• What the exercise asks:
Print, without altering anything, the lines from the one that holds "for path in" to the one that holds "curve.update()", inclusive. No other lines belong in the output.
>> Begin
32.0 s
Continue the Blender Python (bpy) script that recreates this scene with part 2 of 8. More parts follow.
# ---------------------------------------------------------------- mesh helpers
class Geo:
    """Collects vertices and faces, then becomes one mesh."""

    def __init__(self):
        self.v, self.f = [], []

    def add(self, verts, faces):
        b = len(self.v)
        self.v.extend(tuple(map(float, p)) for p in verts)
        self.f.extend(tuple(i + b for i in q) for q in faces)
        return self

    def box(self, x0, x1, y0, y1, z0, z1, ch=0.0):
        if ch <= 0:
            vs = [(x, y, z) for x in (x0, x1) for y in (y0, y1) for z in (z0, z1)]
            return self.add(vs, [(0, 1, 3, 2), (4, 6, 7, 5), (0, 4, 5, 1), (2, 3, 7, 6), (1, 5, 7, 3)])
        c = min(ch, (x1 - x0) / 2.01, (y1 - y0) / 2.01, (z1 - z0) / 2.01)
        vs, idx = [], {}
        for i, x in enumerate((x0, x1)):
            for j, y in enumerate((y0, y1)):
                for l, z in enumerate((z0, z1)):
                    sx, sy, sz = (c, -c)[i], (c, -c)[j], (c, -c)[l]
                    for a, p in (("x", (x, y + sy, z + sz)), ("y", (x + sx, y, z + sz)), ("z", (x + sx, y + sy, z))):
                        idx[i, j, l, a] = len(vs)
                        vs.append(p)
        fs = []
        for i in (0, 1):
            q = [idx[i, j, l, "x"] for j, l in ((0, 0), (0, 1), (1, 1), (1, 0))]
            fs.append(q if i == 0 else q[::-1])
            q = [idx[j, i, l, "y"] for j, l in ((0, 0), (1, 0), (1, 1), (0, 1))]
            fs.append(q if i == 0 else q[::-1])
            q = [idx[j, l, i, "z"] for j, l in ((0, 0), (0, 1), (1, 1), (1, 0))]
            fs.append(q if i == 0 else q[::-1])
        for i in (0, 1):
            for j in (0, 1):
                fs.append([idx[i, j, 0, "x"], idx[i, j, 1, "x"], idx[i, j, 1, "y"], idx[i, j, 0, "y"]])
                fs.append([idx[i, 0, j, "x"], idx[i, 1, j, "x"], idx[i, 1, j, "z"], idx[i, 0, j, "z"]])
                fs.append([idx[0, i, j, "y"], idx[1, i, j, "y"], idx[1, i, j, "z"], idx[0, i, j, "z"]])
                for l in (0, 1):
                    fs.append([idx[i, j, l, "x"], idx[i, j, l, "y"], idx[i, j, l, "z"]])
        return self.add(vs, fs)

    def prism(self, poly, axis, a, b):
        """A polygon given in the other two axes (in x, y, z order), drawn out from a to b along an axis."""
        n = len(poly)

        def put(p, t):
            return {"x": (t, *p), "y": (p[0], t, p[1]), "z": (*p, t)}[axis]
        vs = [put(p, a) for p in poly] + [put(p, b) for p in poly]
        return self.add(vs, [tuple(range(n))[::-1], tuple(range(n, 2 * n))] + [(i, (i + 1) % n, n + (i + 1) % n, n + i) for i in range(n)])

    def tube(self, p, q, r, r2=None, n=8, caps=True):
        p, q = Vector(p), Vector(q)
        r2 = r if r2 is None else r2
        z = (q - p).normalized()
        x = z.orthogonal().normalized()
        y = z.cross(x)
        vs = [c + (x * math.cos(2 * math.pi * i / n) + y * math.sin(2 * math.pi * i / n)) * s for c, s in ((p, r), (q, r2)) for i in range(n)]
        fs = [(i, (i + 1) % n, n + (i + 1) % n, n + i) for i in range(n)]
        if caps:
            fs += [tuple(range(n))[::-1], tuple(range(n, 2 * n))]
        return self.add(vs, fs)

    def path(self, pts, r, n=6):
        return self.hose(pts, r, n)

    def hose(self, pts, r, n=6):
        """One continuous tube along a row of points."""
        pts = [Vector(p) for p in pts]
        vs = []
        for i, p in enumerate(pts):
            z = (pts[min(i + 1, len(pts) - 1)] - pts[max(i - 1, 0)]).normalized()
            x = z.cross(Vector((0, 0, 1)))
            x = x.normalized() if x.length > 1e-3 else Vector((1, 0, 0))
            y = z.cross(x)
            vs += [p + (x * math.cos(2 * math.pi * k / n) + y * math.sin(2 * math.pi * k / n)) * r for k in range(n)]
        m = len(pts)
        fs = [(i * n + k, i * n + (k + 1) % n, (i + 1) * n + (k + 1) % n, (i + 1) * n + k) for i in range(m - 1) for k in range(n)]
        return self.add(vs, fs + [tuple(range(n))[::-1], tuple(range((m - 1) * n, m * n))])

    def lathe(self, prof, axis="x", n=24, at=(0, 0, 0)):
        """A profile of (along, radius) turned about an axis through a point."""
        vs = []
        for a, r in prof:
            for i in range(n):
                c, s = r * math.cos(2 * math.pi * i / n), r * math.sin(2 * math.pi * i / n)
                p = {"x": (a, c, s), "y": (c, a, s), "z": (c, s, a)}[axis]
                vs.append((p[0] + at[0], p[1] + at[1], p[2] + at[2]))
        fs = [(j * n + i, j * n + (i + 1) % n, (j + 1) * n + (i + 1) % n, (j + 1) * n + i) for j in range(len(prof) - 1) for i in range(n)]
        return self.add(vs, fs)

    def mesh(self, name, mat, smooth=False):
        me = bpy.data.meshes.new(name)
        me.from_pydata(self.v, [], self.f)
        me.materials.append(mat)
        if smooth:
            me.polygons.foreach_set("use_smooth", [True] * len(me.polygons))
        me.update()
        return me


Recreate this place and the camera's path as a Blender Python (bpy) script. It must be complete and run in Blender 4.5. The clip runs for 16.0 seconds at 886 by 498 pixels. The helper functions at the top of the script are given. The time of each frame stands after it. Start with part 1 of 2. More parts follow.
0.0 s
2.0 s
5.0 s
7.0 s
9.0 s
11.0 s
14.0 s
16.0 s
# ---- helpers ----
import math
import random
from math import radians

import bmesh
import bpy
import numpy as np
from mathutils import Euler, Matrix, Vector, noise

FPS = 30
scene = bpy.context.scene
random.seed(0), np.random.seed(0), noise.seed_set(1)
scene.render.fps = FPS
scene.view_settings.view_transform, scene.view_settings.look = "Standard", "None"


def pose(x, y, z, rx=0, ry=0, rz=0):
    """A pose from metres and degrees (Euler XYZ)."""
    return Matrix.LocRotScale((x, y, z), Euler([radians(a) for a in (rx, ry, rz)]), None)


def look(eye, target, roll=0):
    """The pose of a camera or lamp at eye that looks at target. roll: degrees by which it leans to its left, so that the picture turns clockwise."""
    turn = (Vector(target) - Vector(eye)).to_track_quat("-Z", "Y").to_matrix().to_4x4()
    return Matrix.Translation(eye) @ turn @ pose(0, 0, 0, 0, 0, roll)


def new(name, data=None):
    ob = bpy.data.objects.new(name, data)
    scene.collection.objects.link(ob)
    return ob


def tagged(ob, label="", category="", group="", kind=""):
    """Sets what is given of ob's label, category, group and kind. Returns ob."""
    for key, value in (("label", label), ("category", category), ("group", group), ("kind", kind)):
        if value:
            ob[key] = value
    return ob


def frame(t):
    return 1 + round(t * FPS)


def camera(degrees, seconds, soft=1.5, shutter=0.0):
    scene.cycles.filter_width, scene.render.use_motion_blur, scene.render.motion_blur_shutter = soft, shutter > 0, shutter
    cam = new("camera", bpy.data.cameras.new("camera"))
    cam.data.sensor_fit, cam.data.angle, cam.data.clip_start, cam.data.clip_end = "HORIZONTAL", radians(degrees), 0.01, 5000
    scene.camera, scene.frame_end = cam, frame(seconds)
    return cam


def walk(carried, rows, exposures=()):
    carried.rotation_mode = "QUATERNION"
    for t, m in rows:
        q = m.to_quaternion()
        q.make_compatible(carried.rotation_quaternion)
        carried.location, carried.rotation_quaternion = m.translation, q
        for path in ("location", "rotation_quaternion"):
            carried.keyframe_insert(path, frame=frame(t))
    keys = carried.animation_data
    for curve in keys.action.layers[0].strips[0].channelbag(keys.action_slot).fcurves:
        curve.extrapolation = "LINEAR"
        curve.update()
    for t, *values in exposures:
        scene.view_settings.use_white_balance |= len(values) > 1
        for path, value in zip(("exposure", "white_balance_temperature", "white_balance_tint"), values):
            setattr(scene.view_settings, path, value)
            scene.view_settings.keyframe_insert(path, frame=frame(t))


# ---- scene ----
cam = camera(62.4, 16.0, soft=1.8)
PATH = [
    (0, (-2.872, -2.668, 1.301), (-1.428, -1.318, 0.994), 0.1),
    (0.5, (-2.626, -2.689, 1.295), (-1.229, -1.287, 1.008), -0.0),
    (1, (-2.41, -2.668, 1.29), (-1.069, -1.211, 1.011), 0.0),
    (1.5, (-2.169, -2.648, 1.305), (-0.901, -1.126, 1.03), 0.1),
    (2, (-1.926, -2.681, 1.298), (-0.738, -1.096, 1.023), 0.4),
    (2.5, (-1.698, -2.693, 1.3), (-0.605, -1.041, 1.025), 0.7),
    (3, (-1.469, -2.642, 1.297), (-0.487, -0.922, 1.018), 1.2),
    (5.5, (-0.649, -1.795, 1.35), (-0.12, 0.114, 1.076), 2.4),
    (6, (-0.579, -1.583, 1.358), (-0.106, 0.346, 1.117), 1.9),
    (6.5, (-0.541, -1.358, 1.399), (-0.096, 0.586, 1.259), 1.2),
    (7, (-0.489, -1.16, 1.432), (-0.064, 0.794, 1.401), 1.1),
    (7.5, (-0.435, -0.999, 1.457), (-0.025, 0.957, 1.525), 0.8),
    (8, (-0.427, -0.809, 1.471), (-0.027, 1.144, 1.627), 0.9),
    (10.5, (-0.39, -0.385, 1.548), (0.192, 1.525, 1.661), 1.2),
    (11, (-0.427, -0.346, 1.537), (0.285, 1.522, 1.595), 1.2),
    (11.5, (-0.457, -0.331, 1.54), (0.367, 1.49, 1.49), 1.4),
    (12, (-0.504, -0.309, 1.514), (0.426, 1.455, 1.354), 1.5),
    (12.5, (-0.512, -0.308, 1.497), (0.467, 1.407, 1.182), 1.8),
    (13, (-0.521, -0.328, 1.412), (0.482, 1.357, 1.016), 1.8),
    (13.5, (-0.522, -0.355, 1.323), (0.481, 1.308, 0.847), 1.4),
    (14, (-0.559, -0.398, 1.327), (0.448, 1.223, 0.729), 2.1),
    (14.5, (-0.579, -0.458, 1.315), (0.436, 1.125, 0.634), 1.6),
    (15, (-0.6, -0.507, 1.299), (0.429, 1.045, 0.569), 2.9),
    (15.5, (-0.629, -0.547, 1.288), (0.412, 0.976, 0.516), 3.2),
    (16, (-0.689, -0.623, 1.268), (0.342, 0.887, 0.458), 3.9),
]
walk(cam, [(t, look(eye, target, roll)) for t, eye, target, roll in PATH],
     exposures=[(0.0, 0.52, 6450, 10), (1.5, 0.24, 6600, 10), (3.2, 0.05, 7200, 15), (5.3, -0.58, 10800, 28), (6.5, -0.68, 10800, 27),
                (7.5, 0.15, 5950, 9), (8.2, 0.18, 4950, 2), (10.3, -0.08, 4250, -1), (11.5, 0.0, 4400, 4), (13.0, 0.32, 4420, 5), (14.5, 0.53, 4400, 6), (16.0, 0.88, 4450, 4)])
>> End
• Response to the exercise:
        for path in ("location", "rotation_quaternion"):
            carried.keyframe_insert(path, frame=frame(t))
    keys = carried.animation_data
    for curve in keys.action.layers[0].strips[0].channelbag(keys.action_slot).fcurves:
        curve.extrapolation = "LINEAR"
        curve.update()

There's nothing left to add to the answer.